帰国子女の信仰問答

Plan, Do, Check, Pray

短い夏休み、多い補習

「始まってしまったね〜」

会って早々、先輩の先生方が言っていた。

補習が始まった。9月の始業式まである。まだ本来は「夏休み」なのだが、我が校は必修補習という名の授業が始まった。夏休みは文字通り休みでしかない(アメリカの)文化で育った自分としては信じがたい風習である。そもそも補習がない日も部活生は部活動やら大会やらで学校行事に駆り出されている。塾にとっても「夏期講習」が実施できる書き入れ時だ。

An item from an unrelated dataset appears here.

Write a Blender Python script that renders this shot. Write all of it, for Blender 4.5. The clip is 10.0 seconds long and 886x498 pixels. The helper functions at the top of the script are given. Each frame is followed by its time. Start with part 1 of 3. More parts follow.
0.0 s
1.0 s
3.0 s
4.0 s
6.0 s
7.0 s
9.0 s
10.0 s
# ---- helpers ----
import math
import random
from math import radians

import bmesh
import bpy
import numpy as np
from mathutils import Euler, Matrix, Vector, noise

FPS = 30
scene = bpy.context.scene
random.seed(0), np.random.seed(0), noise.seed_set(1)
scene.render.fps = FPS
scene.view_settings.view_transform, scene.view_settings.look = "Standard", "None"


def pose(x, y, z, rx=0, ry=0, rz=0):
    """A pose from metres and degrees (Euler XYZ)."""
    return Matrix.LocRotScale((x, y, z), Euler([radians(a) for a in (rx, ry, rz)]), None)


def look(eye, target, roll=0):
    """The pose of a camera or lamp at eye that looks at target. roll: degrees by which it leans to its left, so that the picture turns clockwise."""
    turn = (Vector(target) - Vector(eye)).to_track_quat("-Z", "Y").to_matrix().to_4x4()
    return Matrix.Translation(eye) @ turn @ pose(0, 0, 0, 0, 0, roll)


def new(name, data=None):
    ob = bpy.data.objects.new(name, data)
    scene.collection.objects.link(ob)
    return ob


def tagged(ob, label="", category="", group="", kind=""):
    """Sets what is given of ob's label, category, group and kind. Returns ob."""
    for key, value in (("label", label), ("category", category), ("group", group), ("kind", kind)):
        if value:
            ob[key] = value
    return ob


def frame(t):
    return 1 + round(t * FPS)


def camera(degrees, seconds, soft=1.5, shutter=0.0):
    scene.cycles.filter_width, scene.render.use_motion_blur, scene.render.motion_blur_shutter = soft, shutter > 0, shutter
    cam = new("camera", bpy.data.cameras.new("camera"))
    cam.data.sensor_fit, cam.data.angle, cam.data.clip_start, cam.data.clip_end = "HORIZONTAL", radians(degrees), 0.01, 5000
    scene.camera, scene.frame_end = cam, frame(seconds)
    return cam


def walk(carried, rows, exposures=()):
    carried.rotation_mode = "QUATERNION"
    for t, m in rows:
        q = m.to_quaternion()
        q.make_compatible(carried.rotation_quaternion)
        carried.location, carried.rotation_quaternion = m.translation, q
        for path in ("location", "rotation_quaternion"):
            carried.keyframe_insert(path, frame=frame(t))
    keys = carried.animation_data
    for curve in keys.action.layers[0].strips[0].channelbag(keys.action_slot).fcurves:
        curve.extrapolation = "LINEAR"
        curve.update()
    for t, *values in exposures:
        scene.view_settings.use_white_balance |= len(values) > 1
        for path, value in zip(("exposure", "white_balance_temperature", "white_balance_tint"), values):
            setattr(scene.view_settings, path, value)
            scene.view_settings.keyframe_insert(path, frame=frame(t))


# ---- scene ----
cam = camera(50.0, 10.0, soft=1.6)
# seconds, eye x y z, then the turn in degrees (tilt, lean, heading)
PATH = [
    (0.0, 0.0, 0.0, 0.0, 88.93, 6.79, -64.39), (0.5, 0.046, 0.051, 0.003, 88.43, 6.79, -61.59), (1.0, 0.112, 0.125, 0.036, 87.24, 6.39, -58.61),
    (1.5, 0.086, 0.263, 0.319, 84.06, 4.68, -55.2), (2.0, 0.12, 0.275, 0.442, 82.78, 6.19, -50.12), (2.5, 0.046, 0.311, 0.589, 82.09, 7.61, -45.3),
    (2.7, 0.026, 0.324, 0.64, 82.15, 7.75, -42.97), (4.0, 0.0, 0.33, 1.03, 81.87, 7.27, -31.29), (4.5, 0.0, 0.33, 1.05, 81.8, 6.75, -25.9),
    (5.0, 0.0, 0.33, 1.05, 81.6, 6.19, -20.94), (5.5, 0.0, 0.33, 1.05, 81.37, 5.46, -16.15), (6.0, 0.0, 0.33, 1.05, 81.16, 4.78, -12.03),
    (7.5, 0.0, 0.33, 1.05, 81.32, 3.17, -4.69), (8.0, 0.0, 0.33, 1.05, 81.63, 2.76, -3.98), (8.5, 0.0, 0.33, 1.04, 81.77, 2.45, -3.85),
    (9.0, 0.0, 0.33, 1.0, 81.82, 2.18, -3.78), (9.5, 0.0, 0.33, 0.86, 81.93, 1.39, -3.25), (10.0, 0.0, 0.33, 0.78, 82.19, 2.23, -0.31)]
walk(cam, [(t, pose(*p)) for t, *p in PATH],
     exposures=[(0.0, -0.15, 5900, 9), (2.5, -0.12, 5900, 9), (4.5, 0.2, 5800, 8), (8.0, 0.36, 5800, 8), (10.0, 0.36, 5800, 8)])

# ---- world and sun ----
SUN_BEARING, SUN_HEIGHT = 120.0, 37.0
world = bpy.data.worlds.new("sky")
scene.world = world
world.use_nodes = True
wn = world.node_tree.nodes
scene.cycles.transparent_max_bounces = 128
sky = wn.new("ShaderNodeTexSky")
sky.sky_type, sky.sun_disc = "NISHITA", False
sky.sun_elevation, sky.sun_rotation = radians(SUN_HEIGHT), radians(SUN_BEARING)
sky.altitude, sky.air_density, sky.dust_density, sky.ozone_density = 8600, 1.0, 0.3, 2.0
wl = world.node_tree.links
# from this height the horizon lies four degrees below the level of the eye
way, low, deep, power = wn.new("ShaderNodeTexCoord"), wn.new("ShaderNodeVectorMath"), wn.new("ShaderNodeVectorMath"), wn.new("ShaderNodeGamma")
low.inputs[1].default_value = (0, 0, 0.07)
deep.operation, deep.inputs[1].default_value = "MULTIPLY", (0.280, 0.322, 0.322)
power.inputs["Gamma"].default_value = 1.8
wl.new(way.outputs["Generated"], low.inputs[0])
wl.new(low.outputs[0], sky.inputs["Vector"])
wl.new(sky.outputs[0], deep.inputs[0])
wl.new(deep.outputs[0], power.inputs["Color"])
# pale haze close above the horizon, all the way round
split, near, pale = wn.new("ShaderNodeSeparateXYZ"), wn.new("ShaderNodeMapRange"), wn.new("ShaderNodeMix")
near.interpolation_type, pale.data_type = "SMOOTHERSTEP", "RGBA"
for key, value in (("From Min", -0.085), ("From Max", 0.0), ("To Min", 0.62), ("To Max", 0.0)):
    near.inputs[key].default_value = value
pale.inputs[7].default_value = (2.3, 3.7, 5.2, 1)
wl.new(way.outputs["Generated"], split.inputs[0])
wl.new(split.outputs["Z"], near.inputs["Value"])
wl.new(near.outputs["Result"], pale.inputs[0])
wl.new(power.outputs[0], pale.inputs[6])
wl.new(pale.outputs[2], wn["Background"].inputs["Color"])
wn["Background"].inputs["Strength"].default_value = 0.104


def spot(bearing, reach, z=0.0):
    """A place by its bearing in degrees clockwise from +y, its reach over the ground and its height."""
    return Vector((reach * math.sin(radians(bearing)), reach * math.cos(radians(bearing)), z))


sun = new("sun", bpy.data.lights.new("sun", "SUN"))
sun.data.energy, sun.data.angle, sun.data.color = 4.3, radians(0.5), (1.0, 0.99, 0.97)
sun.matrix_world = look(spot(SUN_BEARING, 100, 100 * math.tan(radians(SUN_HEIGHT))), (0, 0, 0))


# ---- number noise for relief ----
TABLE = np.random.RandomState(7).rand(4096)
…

この光景を見てよく思う、「日本の子供は忙しすぎるのでは?」

もっと一人でダラダラする時間があっても良いはずだ。自分のことや世界のことについて思いを深く巡らす時間があった方が良い。もっと友達と遊びに行く時間があるべきだ。もっと地域の住民と繋がる機会が与えられても良いのではないか。身体を休ませて、日頃のストレスを発散する余裕を与えるべきだ。

さらに驚いたのは、この考えを持つ先生は意外と少ないと知ったことだ。どうやら公立高校は必修補習が無くなり、単位を落とした生徒だけ補習や講座を受けさせて済ませるようだ。文科省の指針で、学期外の補習や講座の内容を定期考査で問うことはできなくなったらしい。それでも「補習はもっとあった方が良い」「絶対(補習の内容を考査で)問う方が良い」という声をたくさん聞く。

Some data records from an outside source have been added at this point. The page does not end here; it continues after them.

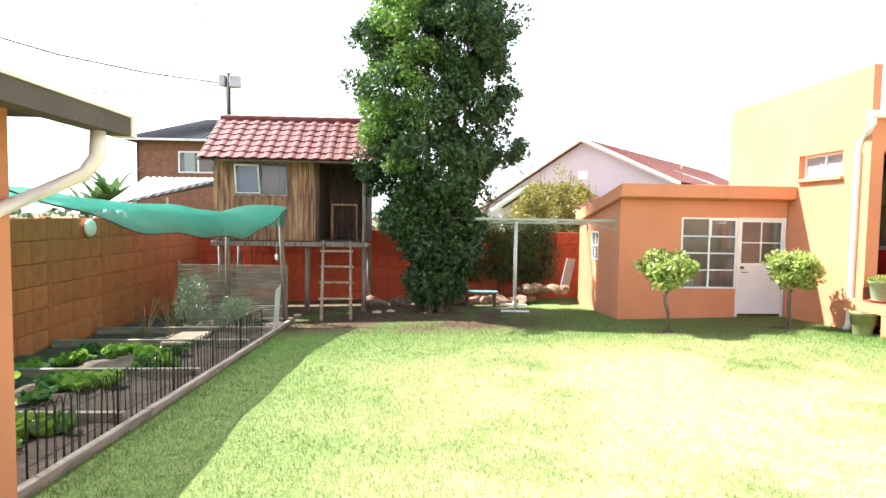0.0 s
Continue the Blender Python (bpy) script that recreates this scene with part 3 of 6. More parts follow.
# ---------------------------------------------------------------- terrace and steps
PX0, PX1, PY0, PY1, SX2 = 7.20, 9.28, 7.70, 8.75, 8.83
bm = bmesh.new()
prism(bm, [(PX1, 3.2), (14.5, 3.2), (14.5, 9.0), (BAY_R, 9.0), (BAY_R, 8.75), (PX1, 8.75)], -0.2, FLOOR - 0.003)
terrace = structure("terrace", bm, JOINT, "raised terrace base with pale joints", "terrace")
RISE = 0.0137
terrace.matrix_basis = Matrix.Translation((PX1, 0, FLOOR)) @ Matrix.Rotation(-math.atan(RISE), 4, "Y") @ Matrix.Translation((-PX1, 0, -FLOOR))
bm = bmesh.new()
box(bm, PX0, PY0, 0.535, PX1 - 0.002, PY1 + 0.1, FLOOR - 0.008, 0.006)
box(bm, PX0 + 0.002, PY0 + 0.002, -0.1, 7.62, 8.06, 0.533, 0.006)
box(bm, 7.622, PY0 + 0.004, -0.1, PX1 - 0.002, 7.9, 0.533)
box(bm, 7.8, 7.902, -0.1, 7.85, 8.85, 0.533)
platform = structure("platform", bm, PLASTER, "plastered ledge in front of the sliding door, hollow underneath", "ledge")
platform.matrix_basis = Matrix.Translation((PX1, 0, FLOOR)) @ Matrix.Rotation(radians(-1.6), 4, "Y") @ Matrix.Translation((-PX1, 0, -FLOOR))
bm = bmesh.new()
box(bm, SX2, 3.5, -0.1, PX1 - 0.003, PY0 - 0.003, 0.492, 0.006)
step_mid = structure("step_1", bm, SLAB, "tiled middle step of the terrace", "step")
bm = prism(bmesh.new(), [(7.62, 7.695), (7.50, 6.95), (7.36, 6.5), (7.5, 5.95), (7.50, 5.3), (7.55, 4.5), (7.6, 3.3), (SX2 - 0.002, 3.3), (SX2 - 0.002, 7.695)], -0.1, 0.322)
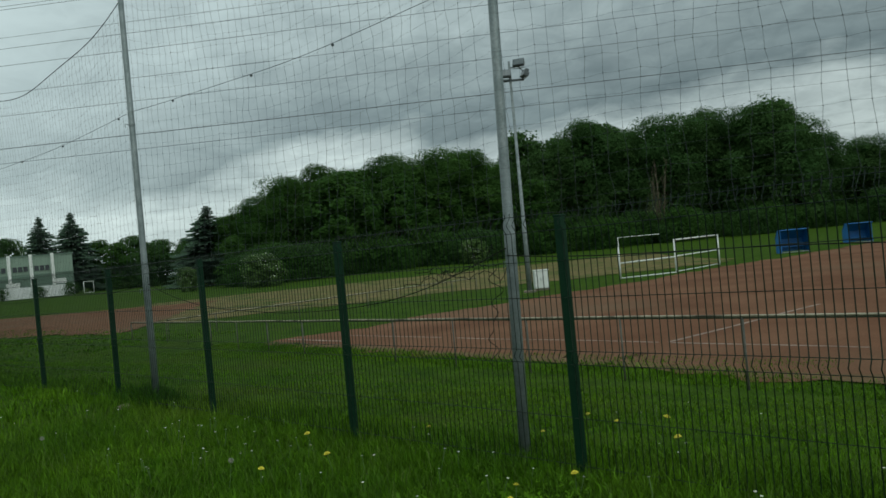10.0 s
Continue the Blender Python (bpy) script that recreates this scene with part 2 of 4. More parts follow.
# ---- mesh helpers ----
def part(name, bm, mat, parent=None, label="", smooth=False):
    me = bpy.data.meshes.new(name)
    if smooth:
        for f in bm.faces:
            f.smooth = True
    bm.to_mesh(me)
    bm.free()
    me.materials.append(mat)
    ob = new(name, me)
    if parent is not None:
        ob.parent = parent
    if label:
        tagged(ob, label)
    return ob


def mesh_from(name, verts, faces, mat, parent=None, label=""):
    """A mesh from computed arrays: verts n x 3, faces n x 3 or n x 4."""
    me = bpy.data.meshes.new(name)
    verts, faces = np.asarray(verts, np.float32), np.asarray(faces, np.int32)
    k = faces.shape[1]
    me.vertices.add(len(verts))
    me.vertices.foreach_set("co", verts.ravel())
    me.loops.add(faces.size)
    me.loops.foreach_set("vertex_index", faces.ravel())
    me.polygons.add(len(faces))
    me.polygons.foreach_set("loop_start", np.arange(0, faces.size, k, dtype=np.int32))
    me.update(calc_edges=True)
    me.validate()
    me.materials.append(mat)
    ob = new(name, me)
    if parent is not None:
        ob.parent = parent
    if label:
        tagged(ob, label)
    return ob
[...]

理由は単純。勉強の進度を確保できるからだ。確かに分かる。何事もそうだが、受験戦争が比較的激しい日本では特に、教育の進度と継続は重視される。夏休みは定着しかけていた知識を忘れてしまったり、せっかく作ることができていた勉強習慣を失うには十分過ぎる時間だ。だったらその間に勉強させていれば良い、というのは自然な考え方だ。

しかし、夏休みはもっと有効活用されるべきではないか。休みボケ問題を改善したいのなら教育の制度を変えたって良いのだし、何より学校外で得られる大切な体験や機会を奪ってしまってはないか。そう思わずにはいられない。

まあとにかく、補習が始まってしまった。初日は生徒も辛そうな顔で授業を受けていた(先生だって学校に来たくない)。午前までなのが不幸中の幸いだが、それでも部活指導を含めればほぼ一日中、学校にいなければならない(生徒も同じ)。まだ確保できる時間は多いので、この期間中に趣味の時間を多めに取ったり、自分のスキルアップのための授業準備や教科研究をしていきたい。